Sunday, November 28, 2004

Book Review

I just read the book The Dive From Clausen's Pier (which was set in Madison, WI, btw) and I have to say, I really enjoyed it! I think this is the quickest I've ever read a book of this size - 370 pages in 2 days, which is really good for me. The book was extremely liberal and I could have done without a lot of the subplots, but the story line itself and the way the book was written was captivating, and satisfied me enough to overlook those objectionable parts. The middle sagged a bit, and I would have changed some parts if I had written the book, but overall it comes recommended by me if you can handle some of the "(extremely) overly intimate" parts and the obscene language.

Anyway, reading books like this makes me feel so inadequate as a writer - or should I say potential writer ... I do enjoy writing fiction, but I think I'm better at creating a story in my head than putting it into novel-worthy literature that someone would actually be persuaded to read. I can go strong for a few pages, then all of a sudden it's just dull dialogue OR it's just description and I've glossed over the need for people to converse in a good manuscript, and it's hard for me to edit those essentials back in in a real-life way sometimes.

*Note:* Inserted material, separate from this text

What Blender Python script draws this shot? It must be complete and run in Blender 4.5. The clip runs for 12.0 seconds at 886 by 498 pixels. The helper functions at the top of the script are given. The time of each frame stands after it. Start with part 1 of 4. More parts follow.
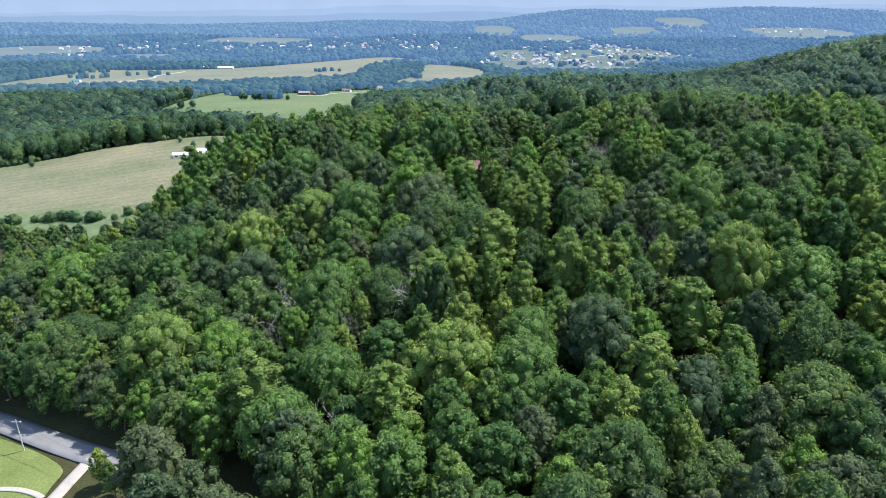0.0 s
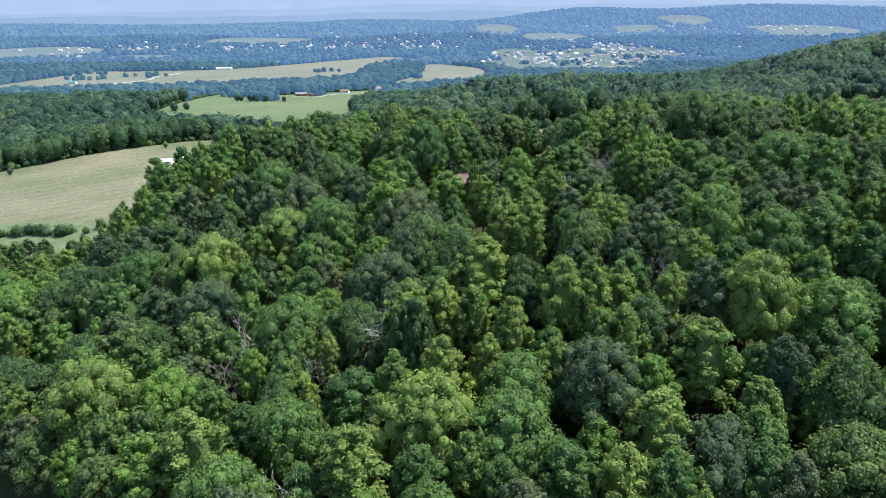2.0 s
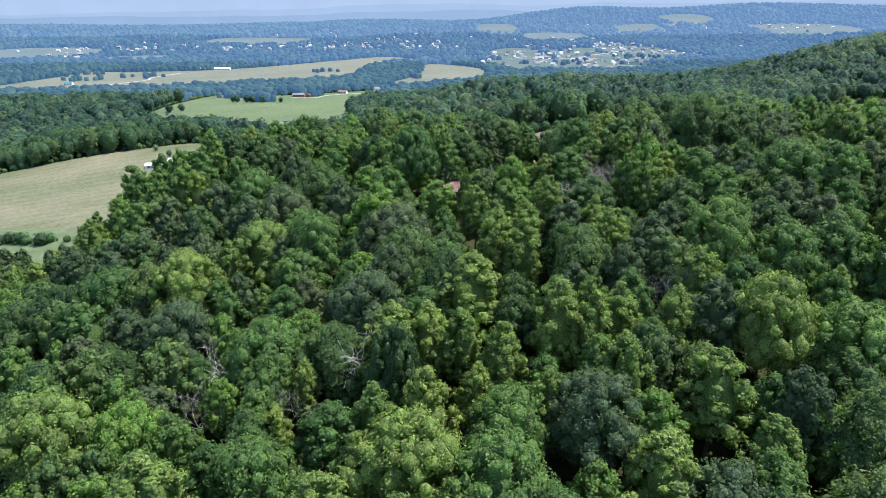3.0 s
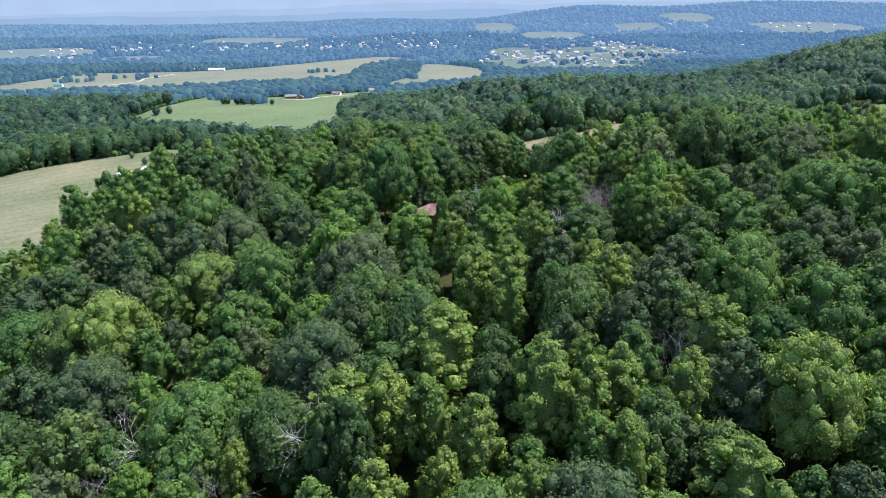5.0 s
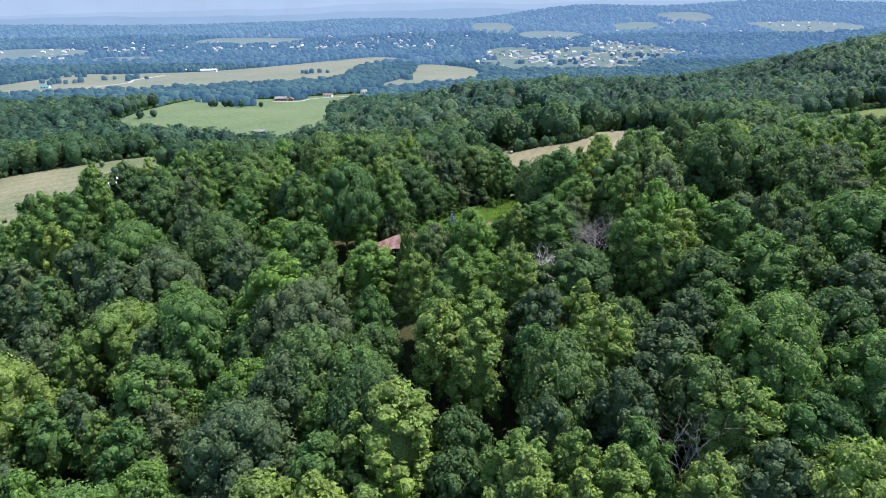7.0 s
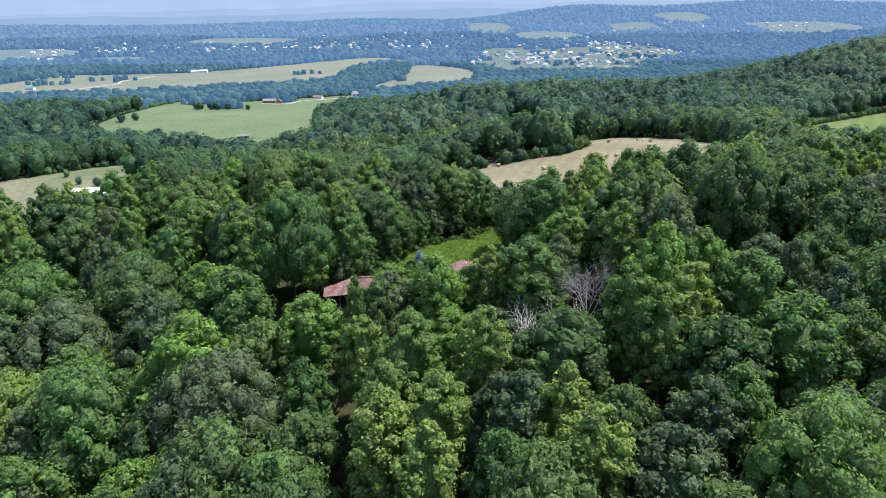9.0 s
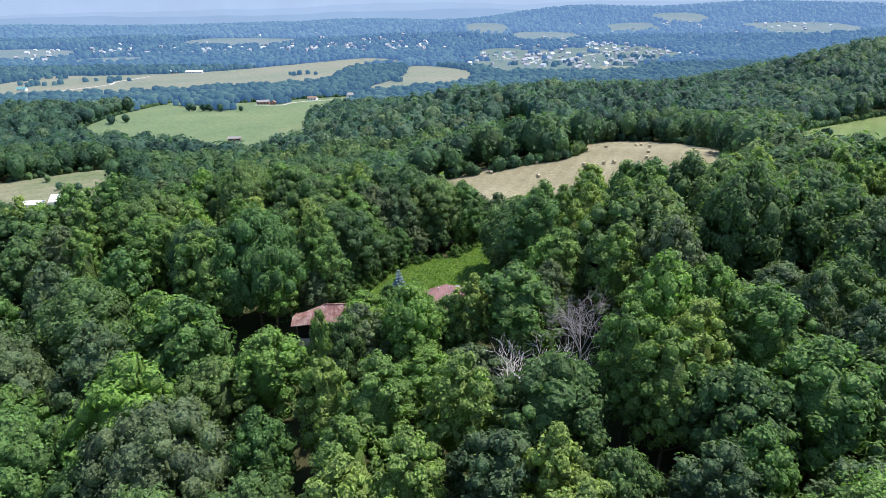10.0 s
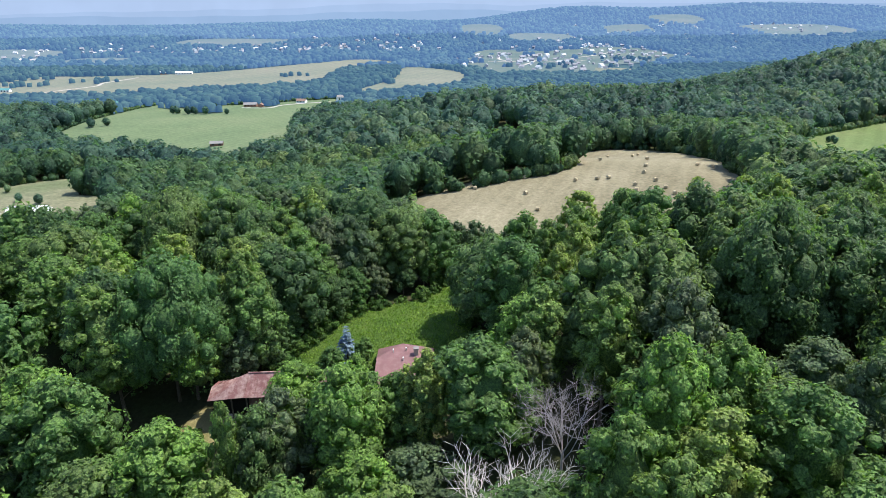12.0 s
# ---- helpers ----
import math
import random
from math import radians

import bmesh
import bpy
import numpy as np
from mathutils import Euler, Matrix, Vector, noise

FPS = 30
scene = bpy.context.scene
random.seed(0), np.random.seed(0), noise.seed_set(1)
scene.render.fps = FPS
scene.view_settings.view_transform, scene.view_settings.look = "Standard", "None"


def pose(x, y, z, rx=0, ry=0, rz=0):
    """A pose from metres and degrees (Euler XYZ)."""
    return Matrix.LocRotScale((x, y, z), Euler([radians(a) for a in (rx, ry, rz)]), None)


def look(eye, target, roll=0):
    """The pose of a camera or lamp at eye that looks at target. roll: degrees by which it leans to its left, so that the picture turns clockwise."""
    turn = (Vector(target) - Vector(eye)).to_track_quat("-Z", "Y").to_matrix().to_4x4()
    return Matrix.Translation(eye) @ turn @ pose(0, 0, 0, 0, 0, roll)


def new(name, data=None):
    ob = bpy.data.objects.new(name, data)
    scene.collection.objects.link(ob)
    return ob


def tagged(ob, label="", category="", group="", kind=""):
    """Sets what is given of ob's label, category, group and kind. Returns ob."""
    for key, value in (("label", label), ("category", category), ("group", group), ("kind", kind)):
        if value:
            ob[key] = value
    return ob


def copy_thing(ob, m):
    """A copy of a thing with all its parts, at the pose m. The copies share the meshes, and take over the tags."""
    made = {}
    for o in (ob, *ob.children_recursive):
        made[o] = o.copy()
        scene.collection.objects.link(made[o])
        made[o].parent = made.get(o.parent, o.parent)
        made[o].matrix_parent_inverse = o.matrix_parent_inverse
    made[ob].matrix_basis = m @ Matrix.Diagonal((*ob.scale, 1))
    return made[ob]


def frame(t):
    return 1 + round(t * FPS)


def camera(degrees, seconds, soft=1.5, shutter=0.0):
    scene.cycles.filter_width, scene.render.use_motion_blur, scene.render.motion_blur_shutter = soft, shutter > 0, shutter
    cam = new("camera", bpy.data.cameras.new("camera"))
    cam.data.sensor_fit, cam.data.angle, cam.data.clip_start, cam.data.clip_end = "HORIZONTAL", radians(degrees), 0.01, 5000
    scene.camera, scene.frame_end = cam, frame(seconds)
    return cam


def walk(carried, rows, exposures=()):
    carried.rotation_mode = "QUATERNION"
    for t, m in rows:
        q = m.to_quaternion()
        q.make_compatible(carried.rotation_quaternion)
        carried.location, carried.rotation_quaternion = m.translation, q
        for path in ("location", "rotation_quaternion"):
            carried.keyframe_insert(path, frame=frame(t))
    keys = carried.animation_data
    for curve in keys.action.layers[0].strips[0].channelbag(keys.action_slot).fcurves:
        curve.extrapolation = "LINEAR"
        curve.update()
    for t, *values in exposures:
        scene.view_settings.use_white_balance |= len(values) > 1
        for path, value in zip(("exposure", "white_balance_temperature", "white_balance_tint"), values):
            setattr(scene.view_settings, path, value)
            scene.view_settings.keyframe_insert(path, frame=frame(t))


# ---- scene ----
cam = camera(70.0, 12.0, soft=0.85)
# seconds, eye in metres, yaw, pitch and roll in degrees
PATH = [
    (0, 0.00, 0.00, 100.00, 0.000, -20.241, 0.121),
    (1, 2.70, 10.06, 100.00, 0.144, -20.281, 0.282),
    (2, 5.58, 21.03, 100.00, 0.239, -20.320, 0.419),
    (3, 8.62, 32.76, 100.00, 0.287, -20.357, 0.534),
    (4, 11.79, 45.08, 100.00, 0.295, -20.390, 0.626),
    (5, 15.06, 57.82, 100.00, 0.266, -20.418, 0.695),
    (6, 18.40, 70.82, 100.00, 0.205, -20.440, 0.742),
    (7, 21.78, 83.92, 100.00, 0.116, -20.454, 0.765),
    (8, 25.17, 96.95, 100.00, 0.002, -20.460, 0.765),
    (9, 28.54, 109.74, 100.00, -0.130, -20.455, 0.743),
    (10, 31.86, 122.13, 100.00, -0.277, -20.440, 0.698),
    (11, 35.11, 133.95, 100.00, -0.435, -20.412, 0.630),
    (12, 38.25, 145.04, 100.00, -0.599, -20.370, 0.539),
]
walk(cam, [(t, pose(x, y, z, 90 + pitch, roll, yaw)) for t, x, y, z, yaw, pitch, roll in PATH])

# ---------- world, sun ----------
SUN_ELEVATION, SUN_AZIMUTH = radians(63), radians(72)      # azimuth clockwise from +y
world = bpy.data.worlds.new("world")
scene.world = world
world.use_nodes = True
sky = world.node_tree.nodes.new("ShaderNodeTexSky")
sky.sky_type, sky.sun_disc = "NISHITA", False
sky.sun_elevation, sky.sun_rotation = SUN_ELEVATION, SUN_AZIMUTH
sky.altitude, sky.air_density, sky.dust_density = 300, 1.0, 0.6
world.node_tree.links.new(sky.outputs[0], world.node_tree.nodes["Background"].inputs[0])
world.node_tree.nodes["Background"].inputs[1].default_value = 0.185
sun = new("sun", bpy.data.lights.new("sun", "SUN"))
sun.data.energy, sun.data.angle, sun.data.color = 4.6, radians(0.6), (1.0, 0.95, 0.86)
toward_sun = Vector((math.sin(SUN_AZIMUTH) * math.cos(SUN_ELEVATION), math.cos(SUN_AZIMUTH) * math.cos(SUN_ELEVATION), math.sin(SUN_ELEVATION)))
sun.matrix_world = look(toward_sun * 300, (0, 0, 0))
scene.view_settings.exposure = 0.8

# ---------- materials ----------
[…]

I suppose the more I practice and the more I read, the better I'll get. But sometimes I wonder if I have this notion about writing something publishable simply because of how much I like to write ... or more so because I want to feel like I'm good, really good, at something - anything - and I think writing is my best chance at potentially being recognized in that way. I'd hate to think the latter is what's behind my motivation, although the truth seems to have me leaning in that direction. I guess it's just one more product of a society pressuring us to "do" instead of just "be." I've had some conversations with friends about how, especially as Christians, we are so often focused on what we can "do" to prove ourselves, to please God, to show others that we are good people ... when sometimes, I think God doesn't want us so focused on the "do" part of our lives that we forget the importance of who we "are" - the "be" of life.